The LR model processes the three sets of predictions generated by RF, SVM, and ANN as input features, and the actual values as output features. The most accurate predictions from the three ML models are identified, and combined by the LR meta-model. The goal of this approach is to improve on the overall performance metrics for each of the three ML models (Fig. 6).

Fig. 6
A tree diagram. The training data is branched into R F, S V M, and A N N. They lead to L R. L R moves to intelligence-based C M M.

Block diagram of the model stacking approach

4 Results

Table 1 shows the performance parameters of the ensemble model compared to traditional machine learning methods. The performance metrics used are given by the following formulas.

Table 1 Accuracy of ensemble model versus traditional methods
  1. (1)

    Accuracy: the percentage of true positive (TP) and true negative (TN) predictions, with false positive (FP) and false negatives (FN) included:

    $$A=\frac{TP+TN}{TP+TN+FP+FN}$$
    (1)
  2. (2)

    Precision: the percentage of correctly classified positive predictions relative to predictions classified as positive:

    $$P=\frac{TP}{TP+FP}$$
    (2)
  3. (3)

    Recall: the percentage of true positive predictions that were correctly classified:

    $$R=\frac{TP}{TP+FN}$$
    (3)
  4. (4)

    f1-Score: the harmonic mean of the precision and recall:

    $$f1=2\times \frac{P\times R}{P+R}$$
    (4)
  5. (5)

    Jaccard Score: the similarity of predicted labels (PL) to true labels (TL):

    $$J\left(PL,TL\right)=\frac{PL\cap TL}{PL\cup TL}$$
    (5)

Specifically, the ensemble model is compared to traditional implementations of LR, GNB, GBM, SVM, KNN, DT, ANN, and RF.

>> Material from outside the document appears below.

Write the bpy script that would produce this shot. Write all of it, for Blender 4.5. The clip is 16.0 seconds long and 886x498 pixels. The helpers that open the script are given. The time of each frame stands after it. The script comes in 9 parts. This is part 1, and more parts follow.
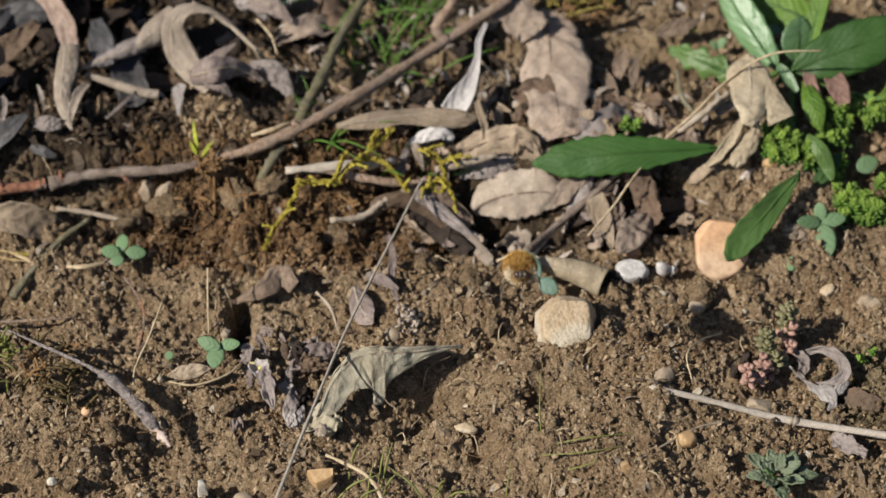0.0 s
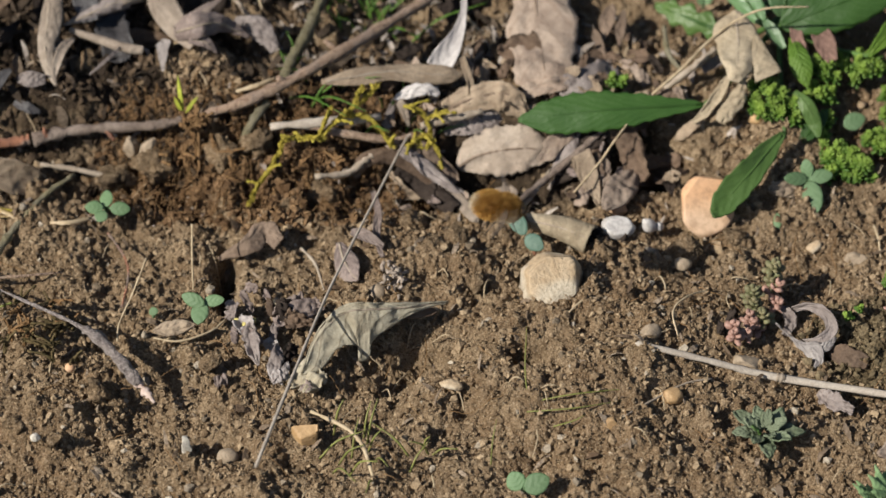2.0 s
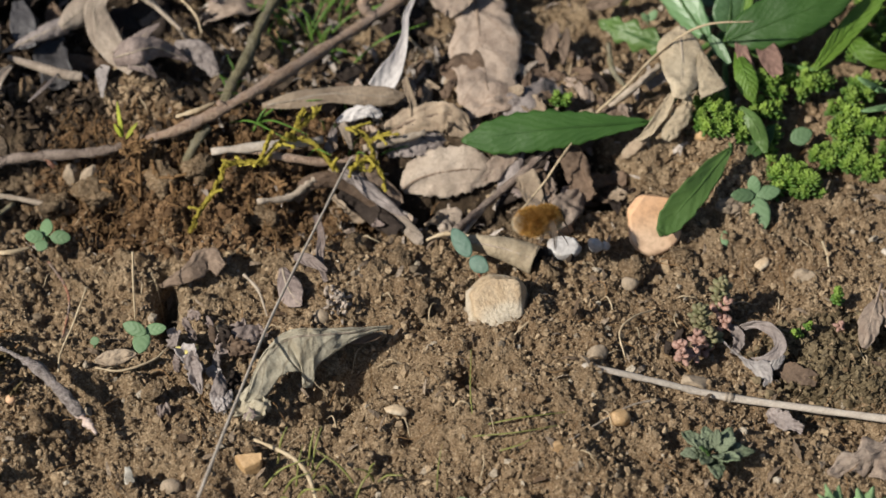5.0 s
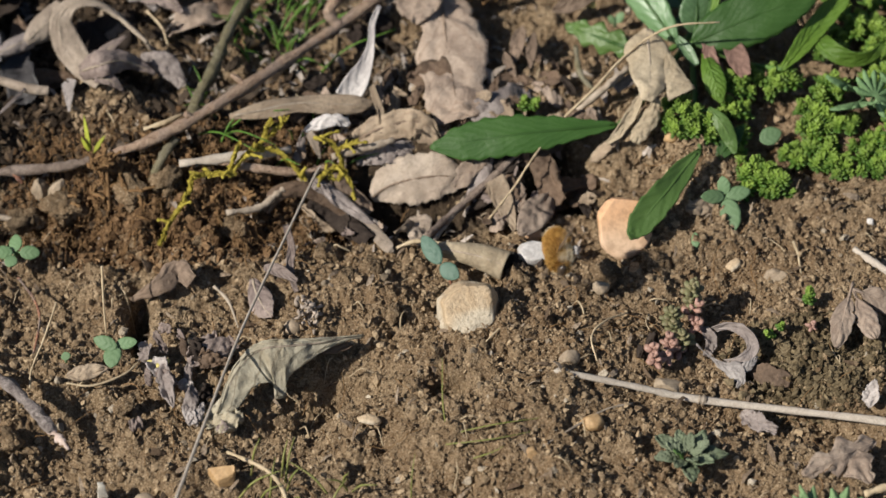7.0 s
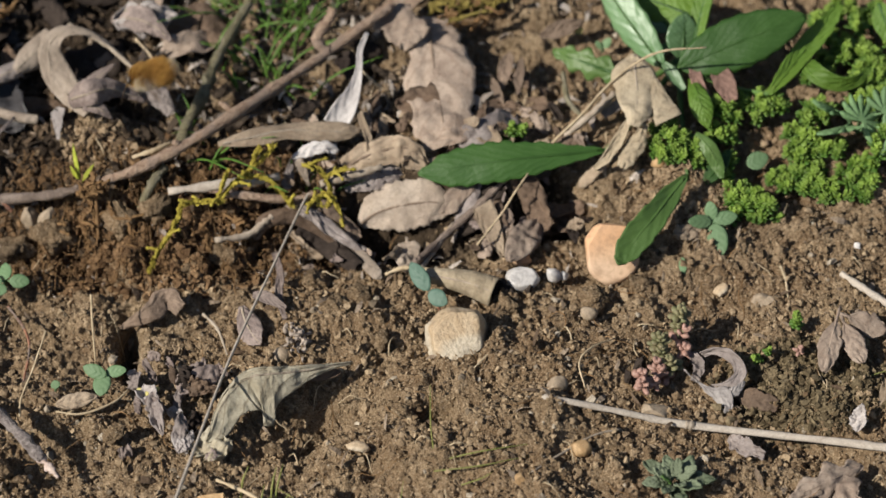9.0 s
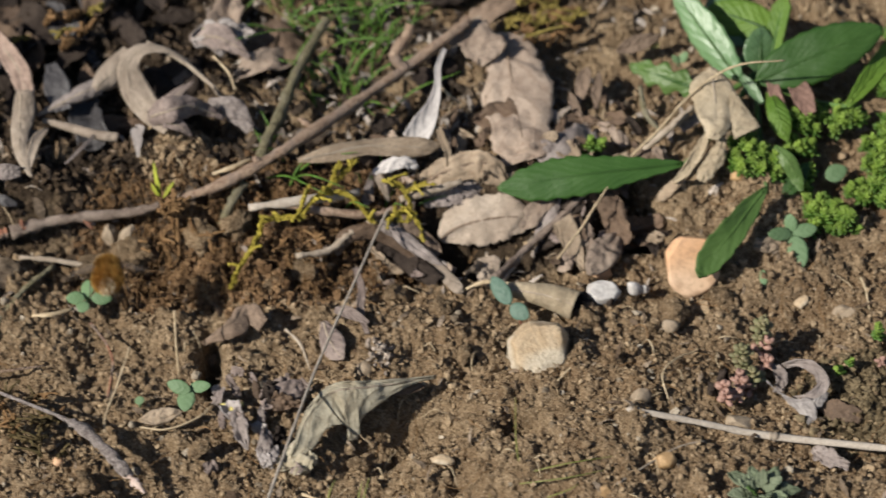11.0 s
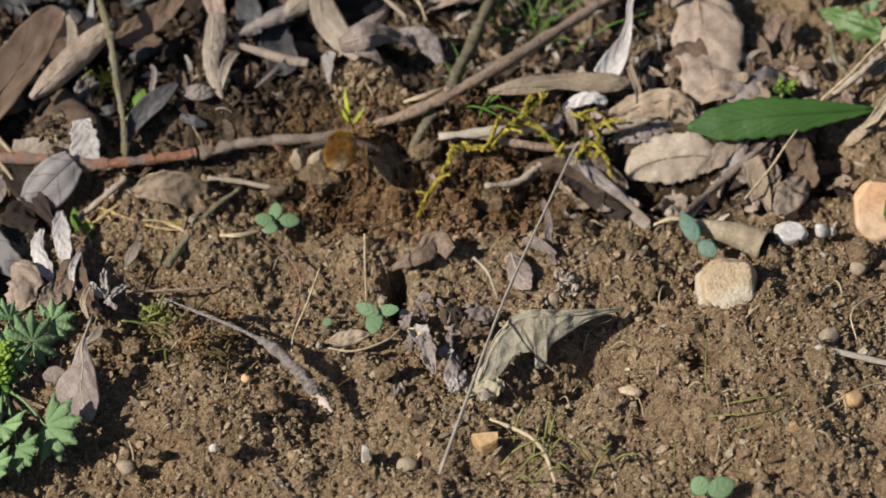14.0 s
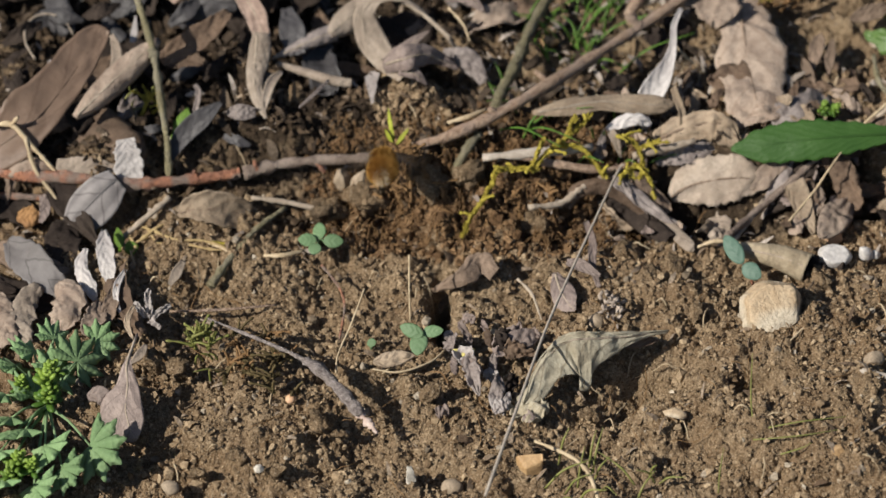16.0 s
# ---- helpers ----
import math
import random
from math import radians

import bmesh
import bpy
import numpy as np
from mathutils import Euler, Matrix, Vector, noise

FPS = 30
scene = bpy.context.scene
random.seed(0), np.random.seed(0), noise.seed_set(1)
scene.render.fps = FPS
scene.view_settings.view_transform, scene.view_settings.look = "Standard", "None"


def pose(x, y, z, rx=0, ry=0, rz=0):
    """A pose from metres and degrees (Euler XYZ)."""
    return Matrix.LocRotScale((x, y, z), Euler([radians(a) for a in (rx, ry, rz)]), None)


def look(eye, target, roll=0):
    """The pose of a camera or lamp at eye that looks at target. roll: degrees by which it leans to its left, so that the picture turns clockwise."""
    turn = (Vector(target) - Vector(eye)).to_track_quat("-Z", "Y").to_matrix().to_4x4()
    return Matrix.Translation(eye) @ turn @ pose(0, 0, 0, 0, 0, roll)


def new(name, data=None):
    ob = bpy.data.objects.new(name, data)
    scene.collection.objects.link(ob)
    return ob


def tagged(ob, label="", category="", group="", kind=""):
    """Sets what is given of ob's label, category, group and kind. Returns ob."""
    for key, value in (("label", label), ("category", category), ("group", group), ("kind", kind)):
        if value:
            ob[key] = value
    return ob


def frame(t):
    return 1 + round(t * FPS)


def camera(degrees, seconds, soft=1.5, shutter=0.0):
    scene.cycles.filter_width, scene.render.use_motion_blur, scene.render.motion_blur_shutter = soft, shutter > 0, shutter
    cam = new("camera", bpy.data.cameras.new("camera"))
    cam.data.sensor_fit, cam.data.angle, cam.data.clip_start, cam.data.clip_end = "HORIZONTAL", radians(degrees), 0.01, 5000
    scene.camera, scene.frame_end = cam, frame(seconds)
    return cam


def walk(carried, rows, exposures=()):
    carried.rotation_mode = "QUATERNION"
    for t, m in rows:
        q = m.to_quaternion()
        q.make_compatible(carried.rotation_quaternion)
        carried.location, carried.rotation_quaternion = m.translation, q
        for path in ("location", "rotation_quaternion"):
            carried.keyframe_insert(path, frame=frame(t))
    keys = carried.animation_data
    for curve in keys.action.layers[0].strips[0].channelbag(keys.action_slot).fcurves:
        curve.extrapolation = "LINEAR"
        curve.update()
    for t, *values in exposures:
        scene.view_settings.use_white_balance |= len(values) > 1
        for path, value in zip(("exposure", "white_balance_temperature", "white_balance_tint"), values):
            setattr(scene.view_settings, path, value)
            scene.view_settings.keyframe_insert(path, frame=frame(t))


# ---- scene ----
import itertools

cam = camera(13.0, 16.0, soft=1.5, shutter=0.5)
PATH = [
    (0.0, pose(0.00000, -0.74474, 0.74474, 45.0020, -0.0541, 0.0566)),
    (0.5, pose(-0.00059, -0.74519, 0.74608, 44.8452, -0.1366, 0.0539)),
    (1.0, pose(-0.00009, -0.74542, 0.74463, 44.8728, -0.1647, 0.0020)),
    (1.5, pose(0.00112, -0.74596, 0.74200, 44.7692, -0.2111, 0.0916)),
    (2.0, pose(0.00060, -0.74468, 0.73903, 44.5791, -0.2277, -0.0285)),
    (2.5, pose(0.00090, -0.74285, 0.73520, 44.6169, -0.1248, 0.0195)),
    (3.0, pose(0.00219, -0.74017, 0.73330, 44.7054, -0.0868, -0.0733)),
    (3.5, pose(0.00592, -0.73650, 0.73384, 44.7694, 0.0424, -0.4107)),
    (4.0, pose(0.00746, -0.73594, 0.73429, 44.9072, -0.0156, -0.2835)),
    (6.3, pose(0.01617, -0.73278, 0.73313, 44.4306, 0.7764, -1.7574)),
    (6.5, pose(0.01630, -0.73277, 0.73330, 44.5335, 0.7337, -1.6479)),
    (7.0, pose(0.01710, -0.73079, 0.73443, 44.6314, 1.0360, -1.8037)),
    (7.5, pose(0.01824, -0.72970, 0.73601, 44.6191, 1.0403, -1.9221)),
    (8.0, pose(0.02164, -0.73092, 0.73706, 44.6376, 1.1457, -2.0008)),
    (8.5, pose(0.02174, -0.72994, 0.73903, 44.4873, 1.0556, -2.0489)),
    (8.7, pose(0.02202, -0.72973, 0.73991, 44.5833, 1.1871, -1.9952)),
    (10.8, pose(0.00910, -0.73364, 0.73813, 45.1597, 1.6427, -2.1005)),
    (11.0, pose(0.00623, -0.73448, 0.73859, 45.2368, 1.8223, -1.9994)),
    (11.5, pose(-0.00411, -0.73803, 0.73478, 45.6101, 1.9160, -1.7446)),
    (12.0, pose(-0.01263, -0.74233, 0.72969, 45.6369, 1.7724, -1.3806)),
    (12.5, pose(-0.01644, -0.74537, 0.72678, 45.5606, 1.6756, -1.1773)),
    (13.0, pose(-0.01950, -0.74745, 0.72813, 45.4309, 1.6434, -1.1460)),
    (13.5, pose(-0.02239, -0.75258, 0.72617, 45.8456, 1.6910, -0.8455)),
    (14.0, pose(-0.03258, -0.75181, 0.72463, 45.5581, 0.7561, -0.0263)),
    (14.5, pose(-0.03622, -0.75316, 0.72027, 45.7452, 0.9479, 0.0359)),
    (15.0, pose(-0.03994, -0.75057, 0.72145, 45.7125, 0.7637, 0.3784)),
    (15.5, pose(-0.04033, -0.74996, 0.72393, 45.7188, 0.7659, 0.2575)),
    (16.0, pose(-0.04205, -0.74950, 0.72658, 45.7099, 0.6486, 0.2462)),
]
walk(cam, PATH)
cam.data.dof.use_dof = True
cam.data.dof.focus_distance = 1.0
cam.data.dof.aperture_fstop = 13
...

A bar chart showing the accuracy breakdown per machine state is shown in Fig. 7.

Fig. 7
A horizontal bar graph of the machine state versus the percentage of samples correctly identified. Overhang inner race depicts the highest value at 100%.

Bar graph showing the accuracy per machine state

5 Conclusion

In this research, we proposed an ensemble machine-learning model to classify data points from sensors on a rotating machine. With this ensemble model, we enhance maintenance planning by adequately detecting and diagnosing faults in the rotating machine. When tested against traditional machine learning methods of LR, ANN, GBM, SVM, DT, and RF, the ensemble method proposed in this research demonstrated improved accuracy, recall, precision, F1-score, and Jaccard score on every traditional method. As a result, the ensemble model can reduce unnecessary maintenance and enhance automated decision-making. For future work in this area, the model stacking technique described in this paper can be applied to different use cases, and combinations of different machine learning algorithms can be tested to attempt to improve the accuracy of the ensemble model further.